Designing for the Future Today: How Performance Architecture is Evolving to Future-Proof the Experiences of Tomorrow
08/09/25
Author: Liz Blessing
Using Event and Auditorium Spaces More Flexibly Can Increase Your Revenue
[This article was presented as a poster at the ASTC Annual Conference 2025, one of the premier annual events for science-engagement professionals and leaders in science and technology centers and museums as well as allied organizations across North America and around the world]
As financial pressures increase institutions need to be increasingly clever with how they use their available space to educate, inform and generate the necessary revenue to support their missions. Museums may be able to learn from practices that have become more commonplace in the theater and themed entertainment industry related to creating spaces that can literally transform in form and function enabling multiple disparate uses for existing square footage. Having an event space that can literally change its shape, allows operators to use their existing spaces more flexibly to allow for more programming in fewer spaces.
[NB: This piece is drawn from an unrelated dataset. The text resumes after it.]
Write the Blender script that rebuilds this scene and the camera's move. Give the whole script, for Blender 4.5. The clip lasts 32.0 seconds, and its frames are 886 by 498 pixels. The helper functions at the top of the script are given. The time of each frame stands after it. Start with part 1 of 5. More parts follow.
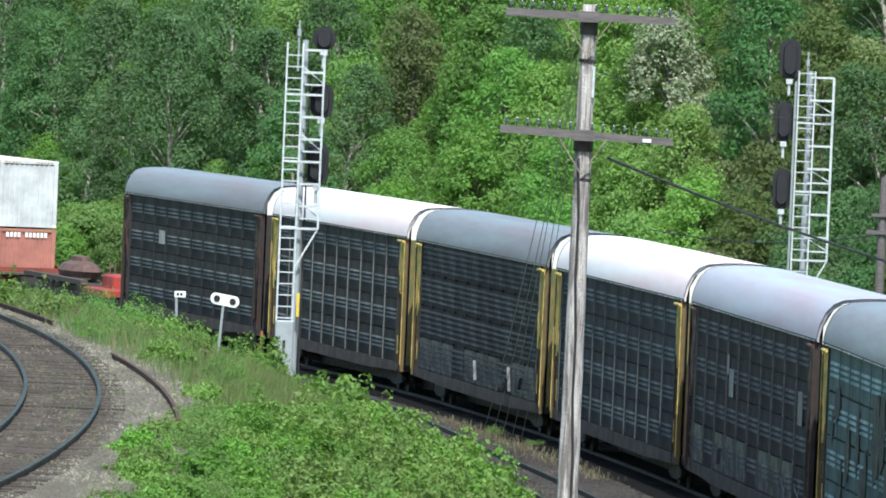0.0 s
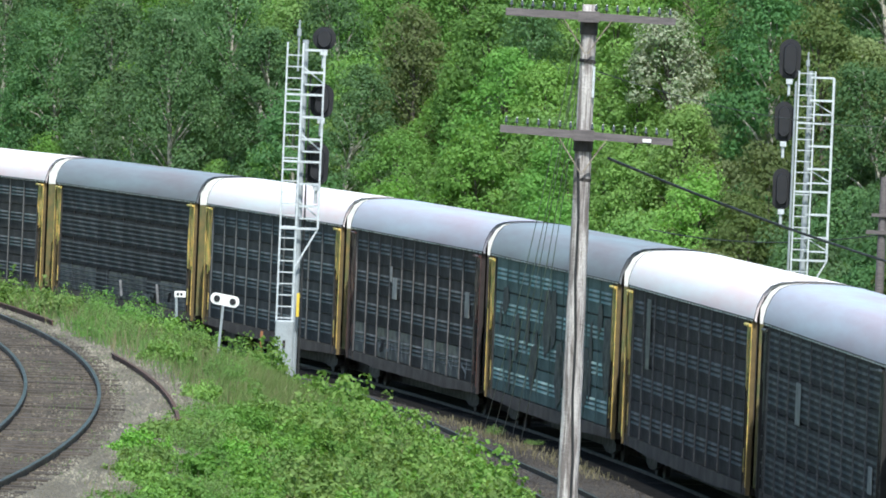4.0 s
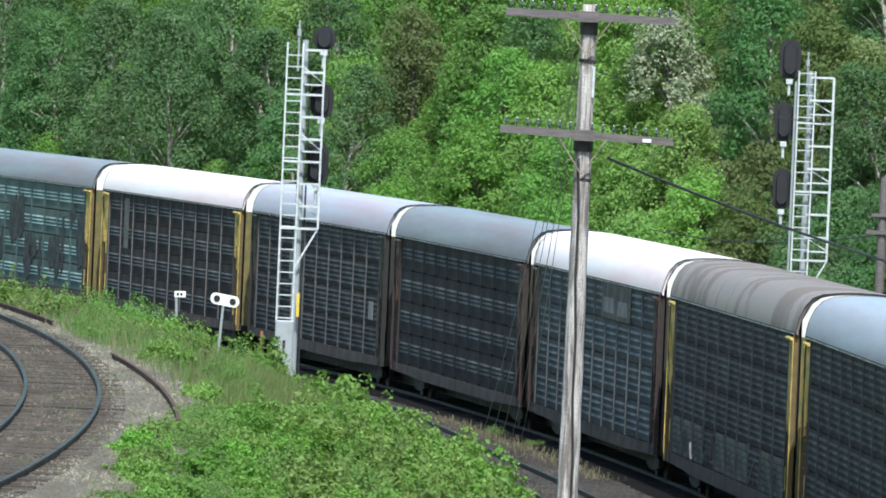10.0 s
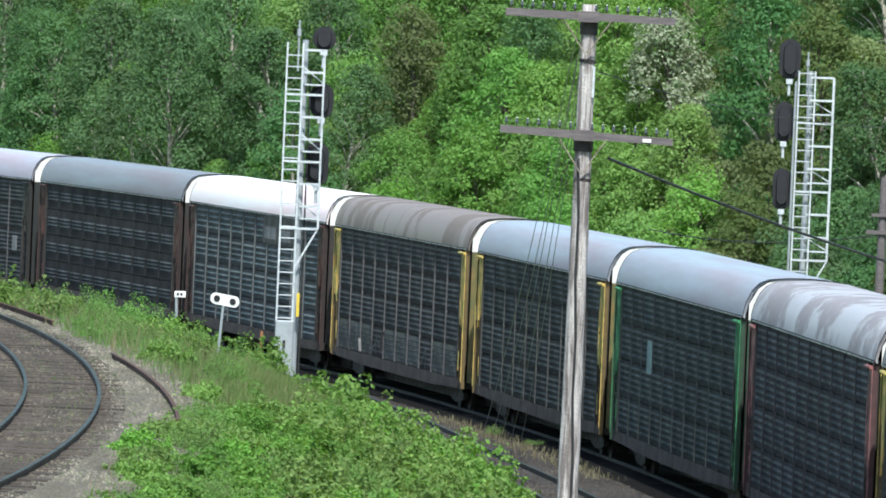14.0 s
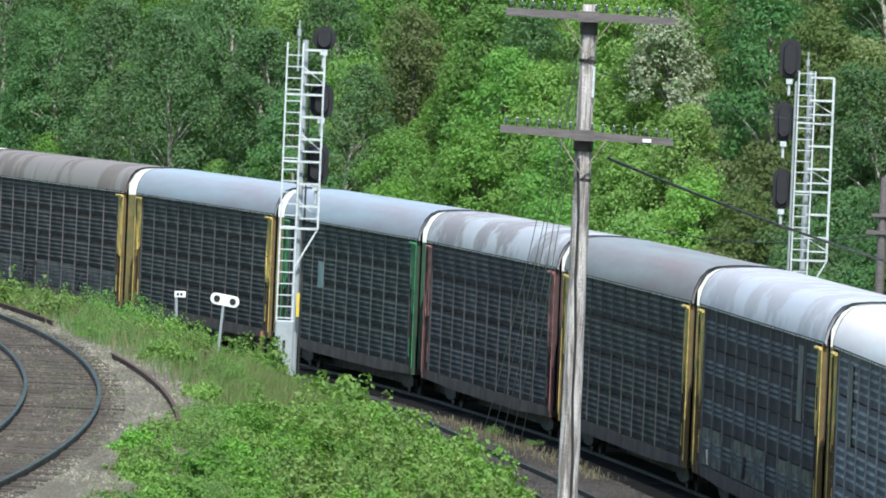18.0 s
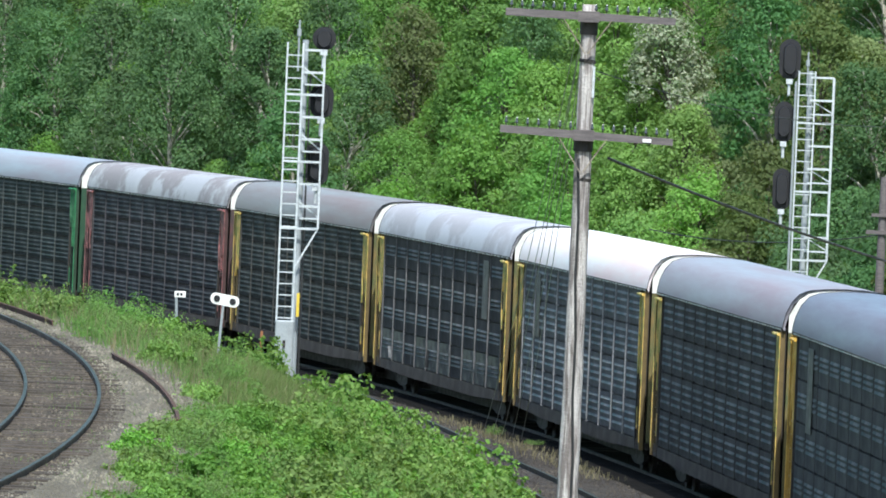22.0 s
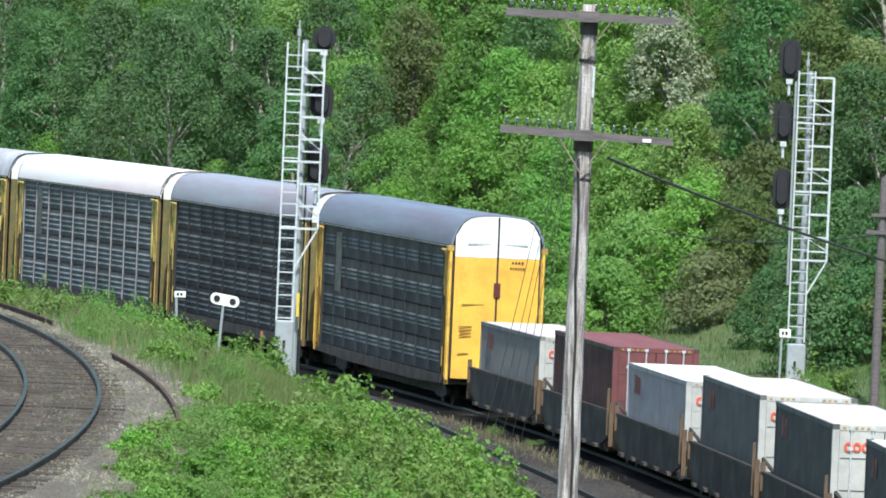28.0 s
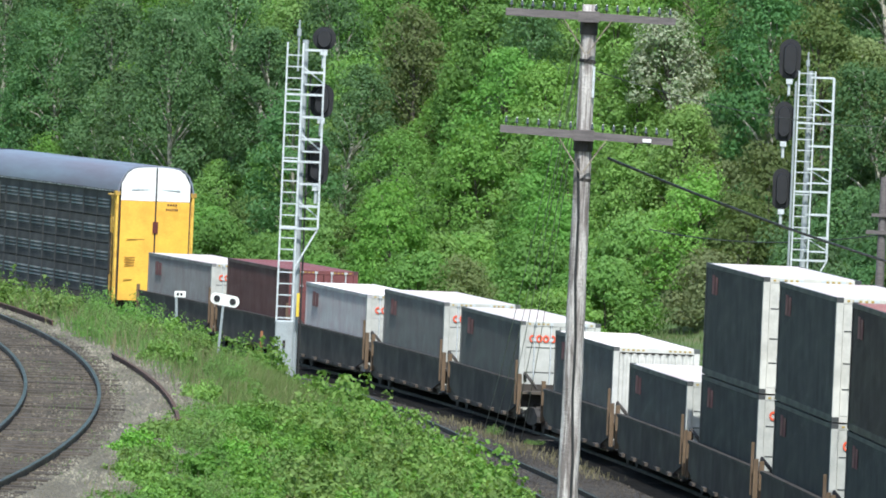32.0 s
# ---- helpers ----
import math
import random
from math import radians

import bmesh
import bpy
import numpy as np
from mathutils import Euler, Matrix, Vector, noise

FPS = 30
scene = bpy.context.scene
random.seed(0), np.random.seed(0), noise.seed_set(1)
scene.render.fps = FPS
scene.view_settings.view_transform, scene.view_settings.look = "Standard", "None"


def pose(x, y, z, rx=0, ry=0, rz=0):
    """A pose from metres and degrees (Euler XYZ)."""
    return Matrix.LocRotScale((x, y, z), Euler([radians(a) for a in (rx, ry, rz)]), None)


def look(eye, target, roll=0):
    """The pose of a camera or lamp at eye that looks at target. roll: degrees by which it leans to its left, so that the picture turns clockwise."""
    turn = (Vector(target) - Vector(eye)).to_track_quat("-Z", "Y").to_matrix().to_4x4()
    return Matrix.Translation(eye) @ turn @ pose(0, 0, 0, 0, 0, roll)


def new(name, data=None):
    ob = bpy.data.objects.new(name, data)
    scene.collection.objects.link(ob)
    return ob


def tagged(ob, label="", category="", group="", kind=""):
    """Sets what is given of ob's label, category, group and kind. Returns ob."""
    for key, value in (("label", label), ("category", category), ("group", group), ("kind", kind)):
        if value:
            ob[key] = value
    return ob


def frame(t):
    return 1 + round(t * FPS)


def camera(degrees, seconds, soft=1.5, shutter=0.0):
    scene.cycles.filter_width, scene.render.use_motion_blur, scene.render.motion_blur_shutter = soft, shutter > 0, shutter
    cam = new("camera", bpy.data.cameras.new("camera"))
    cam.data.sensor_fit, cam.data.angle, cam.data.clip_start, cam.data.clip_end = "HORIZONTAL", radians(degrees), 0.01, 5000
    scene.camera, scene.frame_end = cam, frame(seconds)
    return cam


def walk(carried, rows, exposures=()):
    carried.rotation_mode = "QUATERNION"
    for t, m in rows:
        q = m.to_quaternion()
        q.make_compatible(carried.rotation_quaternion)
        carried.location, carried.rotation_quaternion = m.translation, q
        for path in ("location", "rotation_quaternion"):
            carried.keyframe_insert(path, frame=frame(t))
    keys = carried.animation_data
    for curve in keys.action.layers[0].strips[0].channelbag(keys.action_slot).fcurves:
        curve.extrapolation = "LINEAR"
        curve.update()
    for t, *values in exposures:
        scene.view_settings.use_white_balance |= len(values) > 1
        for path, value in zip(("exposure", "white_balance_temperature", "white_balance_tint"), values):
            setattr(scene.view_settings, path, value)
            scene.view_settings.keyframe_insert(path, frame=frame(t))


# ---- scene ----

# ================= camera =================
FOV = 5.3914
EYE = (0.0, 0.0, 12.2745)
TILT = 0.0244640
cam = camera(FOV, 32.0, 1.8)
AIM = (0.0, 100 * math.cos(TILT), EYE[2] - 100 * math.sin(TILT))
walk(cam, [(0.0, look(EYE, AIM, 2.4403)), (32.0, look(EYE, AIM, 2.4403))], exposures=((0.0, 0.5, 6150.0, 5.0), (32.0, 0.5, 6150.0, 5.0)))

# ================= world and sun =================
SUN_EL, SUN_AZ = radians(54), radians(5.0)          # azimuth from -y towards +x
sun_dir = Vector((math.cos(SUN_EL) * math.sin(SUN_AZ), -math.cos(SUN_EL) * math.cos(SUN_AZ), math.sin(SUN_EL)))
world = bpy.data.worlds.new("sky_world")
scene.world = world
world.use_nodes = True
wn = world.node_tree
sky = wn.nodes.new("ShaderNodeTexSky")
sky.sky_type, sky.sun_disc = "NISHITA", False
sky.sun_elevation, sky.sun_rotation = SUN_EL, math.atan2(sun_dir.x, sun_dir.y)
sky.air_density, sky.dust_density = 1.0, 1.5
bg = wn.nodes["Background"]
bg.inputs["Strength"].default_value = 0.15
wn.links.new(sky.outputs[0], bg.inputs["Color"])
sun = new("sun", bpy.data.lights.new("sun", "SUN"))
sun.data.energy, sun.data.angle, sun.data.color = 4.6, radians(0.53), (1.0, 0.965, 0.90)
sun.matrix_world = look(sun_dir * 100, (0, 0, 0))

# ================= plan: the curved main line =================
P0, HEAD0, KAPPA = (4.07993, 279.96277), 1.70830929, 1.11762516e-3
S_STRAIGHT = -90.0


def line_at(s):
    """Point and heading on the main line's centre, s metres along it, away from the viewer."""
    q = max(s, S_STRAIGHT)
    a = HEAD0 + KAPPA * q
    x = P0[0] + (math.sin(a) - math.sin(HEAD0)) / KAPPA
    y = P0[1] - (math.cos(a) - math.cos(HEAD0)) / KAPPA
    return x + (s - q) * math.cos(a), y + (s - q) * math.sin(a), a


def easement(s):
    """How far the laid track strays to the left of the true arc."""
    q = min(max(s, -80.0), 140.0) / 100
    return (((0.04488 * q + 0.36003) * q + 0.14218) * q - 0.23306) * q - 0.08888


def on_line(s, u, z):
    """A point u metres to the left of the main line."""
    x, y, a = line_at(s)
    u += easement(s)
    return Vector((x - u * math.sin(a), y + u * math.cos(a), z))


CX, CY = P0[0] - math.sin(HEAD0) / KAPPA, P0[1] + math.cos(HEAD0) / KAPPA
XS, YS, AS = line_at(S_STRAIGHT)


def main_su(x, y):
    """Along and left-of distances of a ground point from the main line."""
    t = (x - XS) * math.cos(AS) + (y - YS) * math.sin(AS)
    if t < 0:
        s = S_STRAIGHT + t
        return s, -(x - XS) * math.sin(AS) + (y - YS) * math.cos(AS) - easement(s)
    s = (math.atan2(y - CY, x - CX) + math.pi / 2 - HEAD0) / KAPPA
    return s, 1 / KAPPA - math.hypot(x - CX, y - CY) - easement(s)


# the branch line on the bank: a tighter curve, higher up
BR_C, BR_R, BR_Z = (-419.126, 175.206), 411.824, 4.4


def on_branch(w, r, z):
    """w metres along the branch from its bend towards the viewer's right, r metres outwards of its centre."""
    a = w / BR_R
    return Vector((BR_C[0] + (BR_R + r) * math.cos(a), BR_C[1] + (BR_R + r) * math.sin(a), z))


def branch_r(x, y):
    return math.hypot(x - BR_C[0], y - BR_C[1]) - BR_R


def near_u(s):
    """Left-of distance of the siding's centre, which draws in towards a turnout."""
    return 4.82 - 0.03 * max(s + 12.0, 0.0)


def ease(t):
    t = min(max(t, 0.0), 1.0)
    return t * t * (3 - 2 * t)


def ground_z(x, y):
    s, u = main_su(x, y)
    n = noise.noise(Vector((x * 0.09, y * 0.09, 3.1)))
    n2 = noise.noise(Vector((x * 0.5, y * 0.5, 7.7)))
    if u >= 0:
        r = branch_r(x, y)
        ub = u + max(r - 2.7, 0.0) if r > 2.7 else u       # where the bank's top edge lies
        toe = 6.4
        if r <= 2.7:
            t = 1.0
        else:
            t = (u - toe) / max(ub - toe, 0.5) if u > toe else 0.0
        t = 0.45 * min(max(t, 0), 1) + 0.55 * ease(t)
        z = -0.15 + 4.2 * t
        if 0 < t < 1:
            z += (0.35 * n + 0.12 * n2) * min(1, 4 * t * (1 - t))
        if r < -2.6:
            z += min(0.03 * (-2.6 - r), 1.5) * (1 + n) + 0.1 * n2 * min(1, -2.6 - r)
        if y < 125:
            z = z + (10.6 - z) * ease((125 - y) / 105) * ease((u - 8) / 6)
        return z
    v = -u
    if v < 4.5:
        return -0.15
    z = -0.15 + 0.115 * min(v - 4.5, 13.0)
    if v > 16:
        k = min(v - 16, 70.0)
        z += 0.53 * k - 0.0012 * k * k
    z += (1.2 * n if v > 22 else 0.25 * n * min(1, (v - 4.5) / 5)) + 0.08 * n2
    return z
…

MK Gallery, Milton Keynes, UK
MK Gallery; Photographed by Johan Dehlin
The Sky Room at the MK Gallery is used for exhibitions, lectures, performances, and cinema. MK Gallery is able to enable this wide range of uses by incorporating technical systems that allow them to transform from a stage format with a raised seating bank to a flat floor mode via the use of a telescopic seating unit. Additionally, the room is able to take advantage of the natural light the windows offer or alternately block daylight via the use of a perimeter tracked curtain system that provides both light block and sound absorption. As a cinema, programmed by Curzon, the Sky Room has a dedicated projection room, excellent sightlines, and cinema-quality surround sound. Lectures and performance functions are supported by an overhead pipe grid to support audio and stage lighting infrastructure. The pipe grid is sized and rated for suspension of gallery exhibits and special installations. For MK Gallery this means that in the same square footage they can flexibly program the space for more hours of the day and with the telescopic seating bank transformation from seated risers to flat floor can be achieved in under an hour.
Obama Presidential Center, Chicago, IL, USA
The Obama Presidential Center features an auditorium with a flexible end stage setup that allows the stage to be set up in 3 different configurations allowing for varying levels of intimacy between speaker and audience. This transformation is enabled via the usage of scissor lift decks, a simple mechanical means of quickly creating new riser heights. This allows the center to raise the first 3 rows of seating to become an extended stage when the speaker wants a closer connection to the audience or lower them into a recess in the floor and place chairs on them to allow for more seats and a higher capacity for revenue generating events.
Hip Hop Museum, Bronx, NY, USA
The Hip Hop Museum’s main performance space will have a signature look and will accommodate many types of live performances and presentations. Utilizing a unique and innovative retractable seating system, the venue will have multiple formats, ranging from corner stage and cabaret to film screening and tiered banquet seating. The space also contains a unique overhead grid, and additional strongpoints integrated into the custom triangular ceiling panels. A large operable partition, which connects the venue to the main public lobby on the 2nd floor of the museum, allows for performance and event layouts that can spill into and out of the porous theatre space.